- Data shown

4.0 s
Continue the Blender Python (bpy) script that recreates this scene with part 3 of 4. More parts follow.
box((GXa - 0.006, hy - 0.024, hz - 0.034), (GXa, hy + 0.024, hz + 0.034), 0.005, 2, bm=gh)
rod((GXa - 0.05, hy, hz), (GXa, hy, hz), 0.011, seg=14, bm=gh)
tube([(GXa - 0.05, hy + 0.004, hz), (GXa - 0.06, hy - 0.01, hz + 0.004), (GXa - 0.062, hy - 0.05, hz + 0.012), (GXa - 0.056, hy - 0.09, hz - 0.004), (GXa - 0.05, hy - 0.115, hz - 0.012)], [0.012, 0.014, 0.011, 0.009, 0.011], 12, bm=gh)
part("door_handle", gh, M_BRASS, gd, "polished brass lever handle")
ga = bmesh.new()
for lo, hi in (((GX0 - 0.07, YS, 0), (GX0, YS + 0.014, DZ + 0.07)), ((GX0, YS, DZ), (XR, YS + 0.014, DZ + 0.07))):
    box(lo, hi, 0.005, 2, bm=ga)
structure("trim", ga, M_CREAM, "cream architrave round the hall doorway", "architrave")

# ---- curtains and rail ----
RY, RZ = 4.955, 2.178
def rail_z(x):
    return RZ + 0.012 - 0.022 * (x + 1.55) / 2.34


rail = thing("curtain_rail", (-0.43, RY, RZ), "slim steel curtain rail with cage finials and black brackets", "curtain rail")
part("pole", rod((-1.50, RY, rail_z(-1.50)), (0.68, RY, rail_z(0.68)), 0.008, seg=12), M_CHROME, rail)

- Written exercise
Pick out each line in the material containing "part".

- Result of this task
Continue the Blender Python (bpy) script that recreates this scene with part 3 of 4. More parts follow.
part("door_handle", gh, M_BRASS, gd, "polished brass lever handle")
part("pole", rod((-1.50, RY, rail_z(-1.50)), (0.68, RY, rail_z(0.68)), 0.008, seg=12), M_CHROME, rail)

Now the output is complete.